TASK DATA:
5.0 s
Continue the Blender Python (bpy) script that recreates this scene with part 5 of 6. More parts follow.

* * *

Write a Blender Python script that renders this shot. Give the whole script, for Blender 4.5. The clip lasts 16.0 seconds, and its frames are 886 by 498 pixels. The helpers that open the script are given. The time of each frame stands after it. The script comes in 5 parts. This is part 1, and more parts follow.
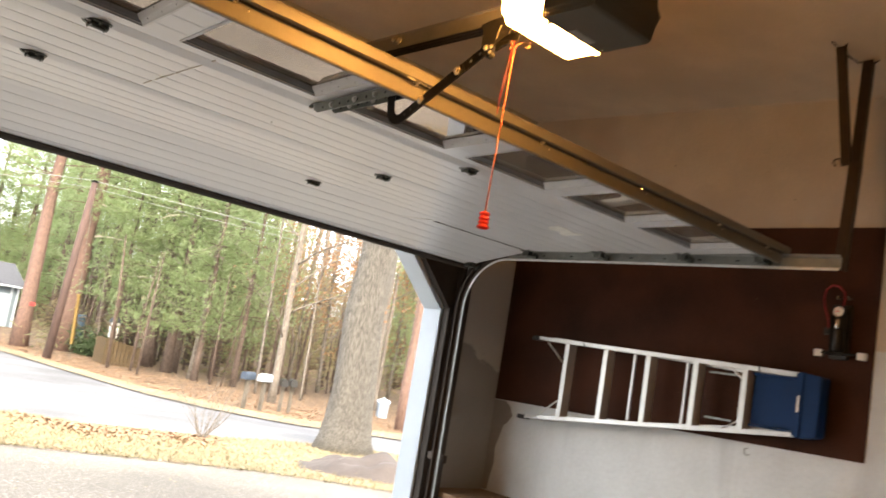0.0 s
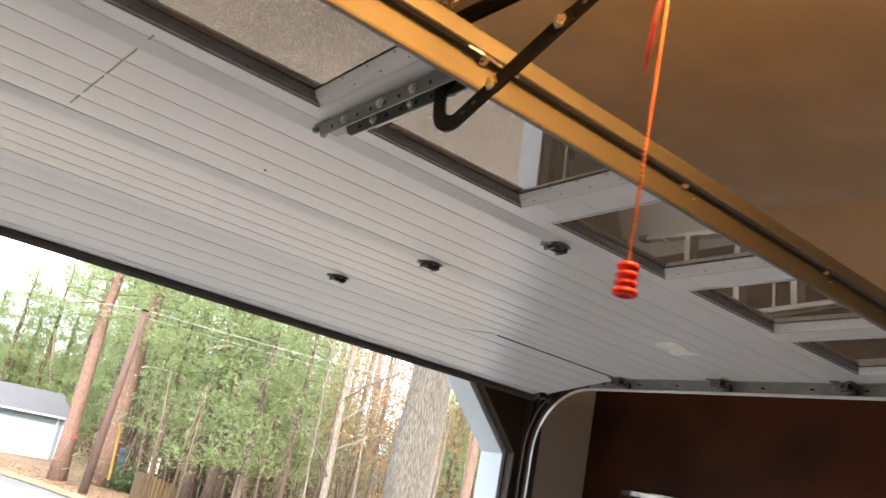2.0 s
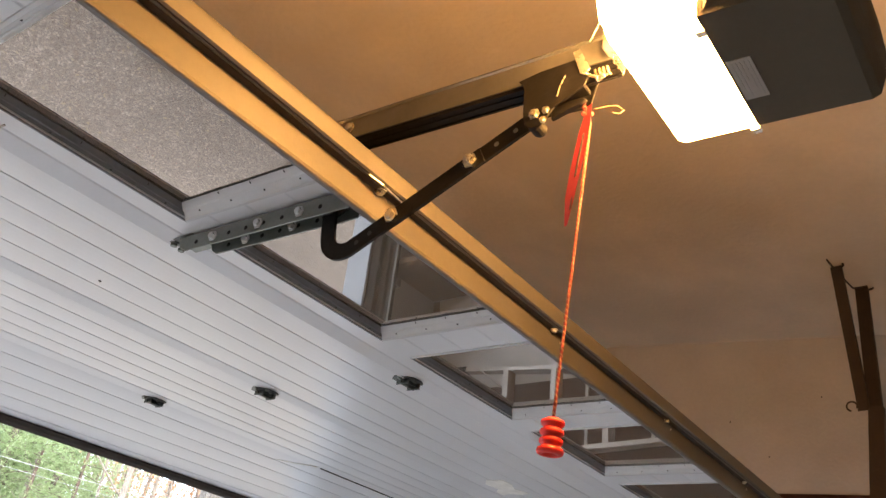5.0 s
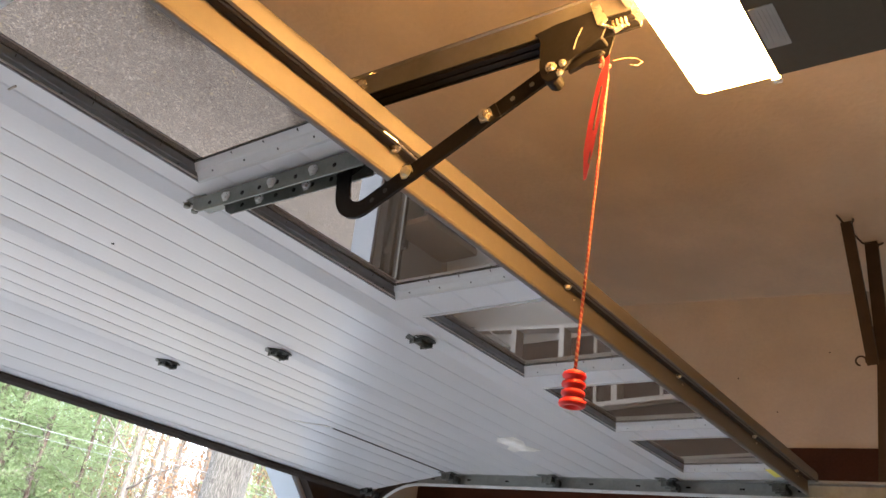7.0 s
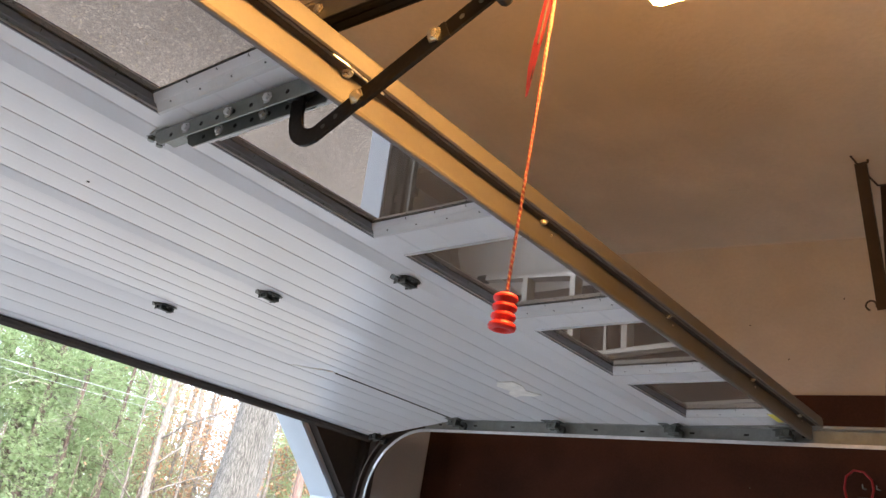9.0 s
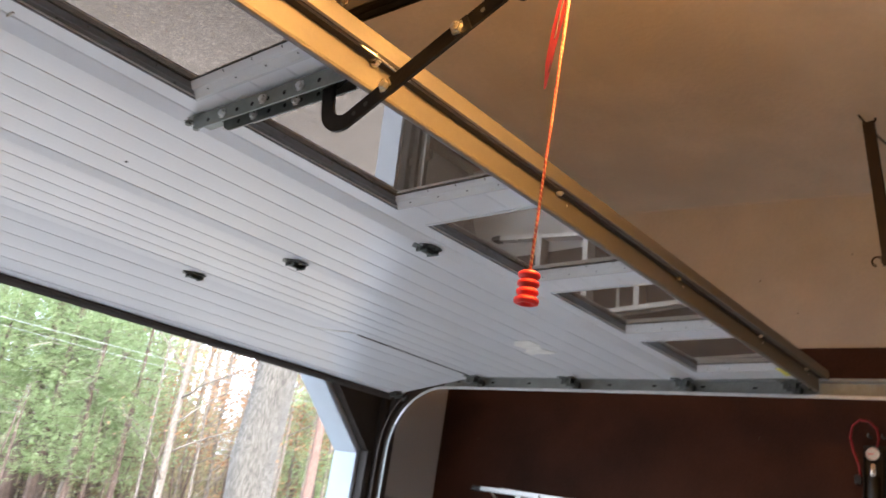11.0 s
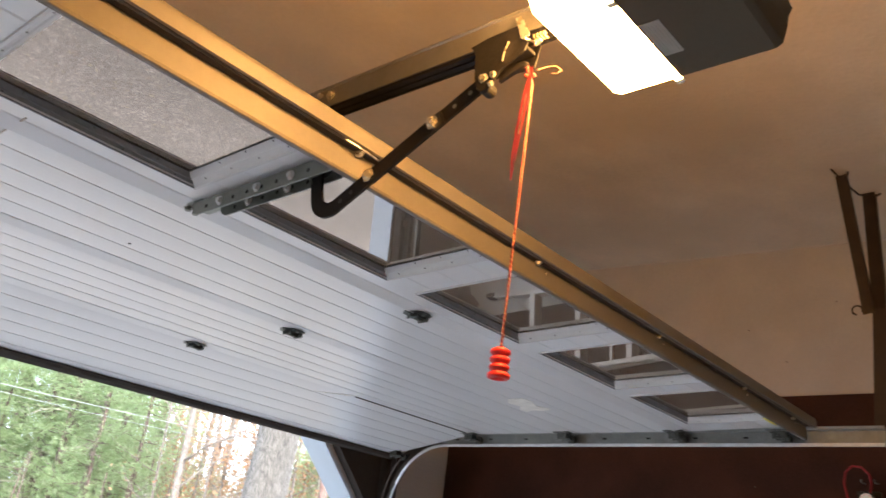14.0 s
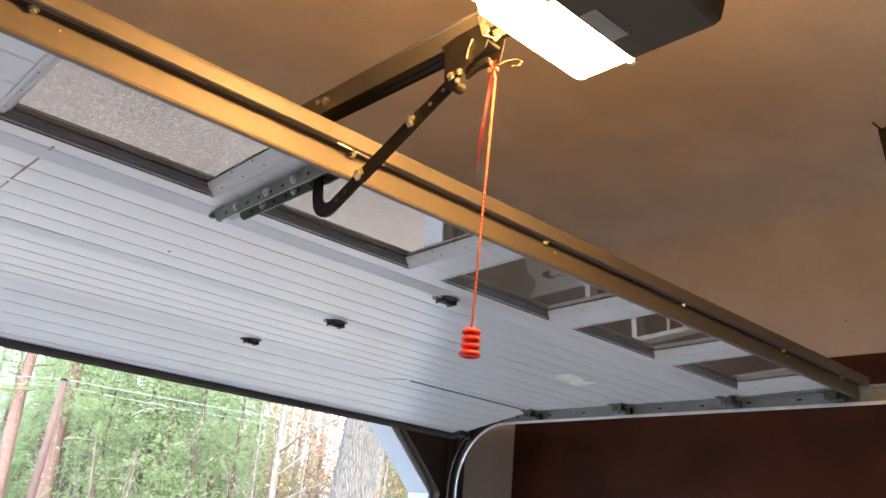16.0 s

WORK TO BE COMPLETED:
Find the lines holding "parts" and list every one.

OUTPUT BELOW:
Continue the Blender Python (bpy) script that recreates this scene with part 5 of 6. More parts follow.
Write a Blender Python script that renders this shot. Give the whole script, for Blender 4.5. The clip lasts 16.0 seconds, and its frames are 886 by 498 pixels. The helpers that open the script are given. The time of each frame stands after it. The script comes in 5 parts. This is part 1, and more parts follow.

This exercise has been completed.